I struggle to say how that’s any one person’s fault. Nate’s job was to win games, Leaf’s was to improve as a player. Because T.J. was not helping to win games, he simply wasn’t playing, and much of his time on court came during blow out losses or one-sided victories, limiting the chance to play high leverage moments.
Practice is of course a vital part of growth and development, but without game reps, it’s so difficult to actually make on court improvements. Playing in game is such a different feel and environment from practice. It’s faster, more competitive, and you’re not running against teammates whose games you know inside and out.
The biggest dilemma I get hung up on with T.J. Leaf and his development; why wasn’t he playing in the G-League? According to reporting from the Indy Star this summer, T.J. Leaf declined G-League assignments.
As mentioned above, Leaf played in a grand total of three G-League games while he was with Indiana. While playing in Fort Wayne isn’t the same developmentally as playing with the Pacers, it’s still something and a real opportunity to work on your craft in game.
Regardless, even with extended minutes or opportunities in the NBA or G-League with Indy, I’m unsure that things would’ve clicked for T.J. Leaf. But, the point is that if he’d gotten real shots at development minutes or to showcase his game, the Pacers may have been in a better position to
A. move on earlier in a way that doesn’t require attaching assets to shed his contract
B. actually provide T.J. Leaf a semi-realistic pathway for him to develop/grow.
You can’t expect a player to “pull themselves up by the bootstraps” and into the rotation of a mid-tier playoff team. There are very few player’s who can come in as rookies and contribute effectively to a playoff rotation. T.J. was incredibly raw physically and was not going to be that player. That’s part of the Pacer conundrum.
When you’re always hellbent on winning, how do you develop rookies and young players that may not be conducive to those goals? If Leaf averaged an extra 3 or 4 minutes per game in his first and second season it’s entirely possible the Pacers lose more games.
With the entrance of new coach Nate Bjorkgren in tandem with the pressers from the front office, this team appears ready to move forward.
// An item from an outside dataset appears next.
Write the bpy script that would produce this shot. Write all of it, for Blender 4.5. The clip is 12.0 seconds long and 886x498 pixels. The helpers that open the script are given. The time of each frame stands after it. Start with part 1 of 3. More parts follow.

They seem extremely willing to be versatile and flexible, with a more fluid rotation allowing for growth and development opportunities that weren’t readily present under the last coaching staff.
T.J. Leaf may never have been able to live up to his draft position even with more playing time, but he was stuck in end of bench purgatory, arguably the worst spot for a player who needs more in-game reps.
The Pacers undoubtedly missed on the 18th pick in 2017, but it’s so much more than being a “bust.” I’d be more than surprised if Kevin Pritchard and his staff haven’t learned from the first draft pick of his tenure as President of Basketball Operations.
T.J. Leaf worked hard, it just didn’t work out. Pacers Nation should wish him nothing but the best.